Changing the system now is based on numbers and money. The last three Clare-Kerry Munster finals saw an aggregate attendance of 37,739 for all three games.

When Cork and Kerry met in the drawn Munster final in Killarney 10 years ago, the attendance that day, 35,651, almost matched the total for the last three finals...

However, that’s 10 years ago and Cork-Kerry games are no longer such a big draw.  When the sides met in this year’s Munster semi-final in April, the attendance was 14,358, which was only marginally higher than the 13,181 that attended the Munster final in Killarney two weeks later.

BIGGER DRAW

There hasn’t been over 20,000 at a Cork-Kerry match for eight years, but a Cork-Kerry Munster final will still always draw a bigger crowd than any other pairing in the province.

Going on form and results, Cork and Kerry were the two best teams in the province this year but that’s not how the other teams see this move; it’s been perceived as another opportunity to hand more of an advantage to Cork.

It's harder again for the Munster Council to justify when the seedings are not based on the league placings prior to the championship, which dictates some teams inclusion either in the Sam Maguire or Tailteann Cup.

Despite Cork appearing to be the second-best team in the province now, the principle of this move is still all wrong.
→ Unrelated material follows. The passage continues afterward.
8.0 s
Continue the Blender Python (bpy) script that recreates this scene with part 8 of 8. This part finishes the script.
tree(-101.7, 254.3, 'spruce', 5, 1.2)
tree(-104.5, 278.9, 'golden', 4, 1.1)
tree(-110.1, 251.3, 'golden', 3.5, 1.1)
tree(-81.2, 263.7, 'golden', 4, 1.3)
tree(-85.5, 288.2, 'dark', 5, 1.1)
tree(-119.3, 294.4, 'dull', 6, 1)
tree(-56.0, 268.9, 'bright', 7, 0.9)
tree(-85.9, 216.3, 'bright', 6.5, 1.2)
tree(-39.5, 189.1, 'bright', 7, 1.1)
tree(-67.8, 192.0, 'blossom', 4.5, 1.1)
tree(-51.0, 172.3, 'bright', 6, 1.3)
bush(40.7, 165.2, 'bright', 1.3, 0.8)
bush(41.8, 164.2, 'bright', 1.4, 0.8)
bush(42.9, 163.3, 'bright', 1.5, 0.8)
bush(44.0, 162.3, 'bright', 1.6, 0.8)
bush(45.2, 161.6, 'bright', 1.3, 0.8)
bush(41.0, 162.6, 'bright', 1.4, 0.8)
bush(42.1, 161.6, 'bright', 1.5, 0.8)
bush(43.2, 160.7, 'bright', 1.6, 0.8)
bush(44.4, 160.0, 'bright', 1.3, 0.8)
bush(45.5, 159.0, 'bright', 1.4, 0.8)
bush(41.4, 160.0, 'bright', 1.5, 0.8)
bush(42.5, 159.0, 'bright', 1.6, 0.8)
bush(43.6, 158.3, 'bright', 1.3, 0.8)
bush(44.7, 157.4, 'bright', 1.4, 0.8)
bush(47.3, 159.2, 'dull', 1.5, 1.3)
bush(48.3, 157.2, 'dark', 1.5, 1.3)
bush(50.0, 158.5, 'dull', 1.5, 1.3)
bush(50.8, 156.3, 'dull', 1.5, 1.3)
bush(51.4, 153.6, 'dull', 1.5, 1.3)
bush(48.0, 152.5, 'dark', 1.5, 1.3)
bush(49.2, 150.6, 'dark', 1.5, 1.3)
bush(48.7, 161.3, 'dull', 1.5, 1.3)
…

The Munster Council have torn up a 35-year open draw system to give Cork what Colm Collins termed “a leg up the ladder”.

Yet Clare and Limerick in particular will feel capable of knocking Cork off that ladder if they get the opportunity next year. 
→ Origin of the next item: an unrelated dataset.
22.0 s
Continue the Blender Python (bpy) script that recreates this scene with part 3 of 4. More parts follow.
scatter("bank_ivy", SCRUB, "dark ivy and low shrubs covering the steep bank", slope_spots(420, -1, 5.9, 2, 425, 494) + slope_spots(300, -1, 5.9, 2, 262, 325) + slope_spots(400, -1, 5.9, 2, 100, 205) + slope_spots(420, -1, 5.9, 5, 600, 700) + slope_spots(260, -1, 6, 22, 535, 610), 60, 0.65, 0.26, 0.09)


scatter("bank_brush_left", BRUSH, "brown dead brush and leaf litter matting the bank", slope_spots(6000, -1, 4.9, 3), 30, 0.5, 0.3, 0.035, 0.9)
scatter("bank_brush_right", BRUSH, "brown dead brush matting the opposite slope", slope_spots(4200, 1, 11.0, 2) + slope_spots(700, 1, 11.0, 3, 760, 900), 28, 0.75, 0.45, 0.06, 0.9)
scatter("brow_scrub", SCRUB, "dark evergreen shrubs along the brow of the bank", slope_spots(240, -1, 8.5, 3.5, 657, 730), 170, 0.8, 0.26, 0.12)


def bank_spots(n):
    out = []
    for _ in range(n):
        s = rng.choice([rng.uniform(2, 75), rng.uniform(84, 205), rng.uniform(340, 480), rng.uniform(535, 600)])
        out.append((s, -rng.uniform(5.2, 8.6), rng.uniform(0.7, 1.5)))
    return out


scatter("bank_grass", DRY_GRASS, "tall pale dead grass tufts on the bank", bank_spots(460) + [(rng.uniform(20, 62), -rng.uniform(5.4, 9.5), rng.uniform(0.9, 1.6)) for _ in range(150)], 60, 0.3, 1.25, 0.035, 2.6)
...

Cork may have put in decent performances against Kerry in recent seasons but their record against other sides certainly doesn’t entitle them to a seeding contrived not only to benefit them, but the coffers of the Munster Council.

As well as handing all the other teams in Munster extra motivation, this decision also places extra pressure on Cork now to deliver and to at least reach a Munster final. Because if they don’t, Cork and the Munster Council are going to have serious egg on their faces.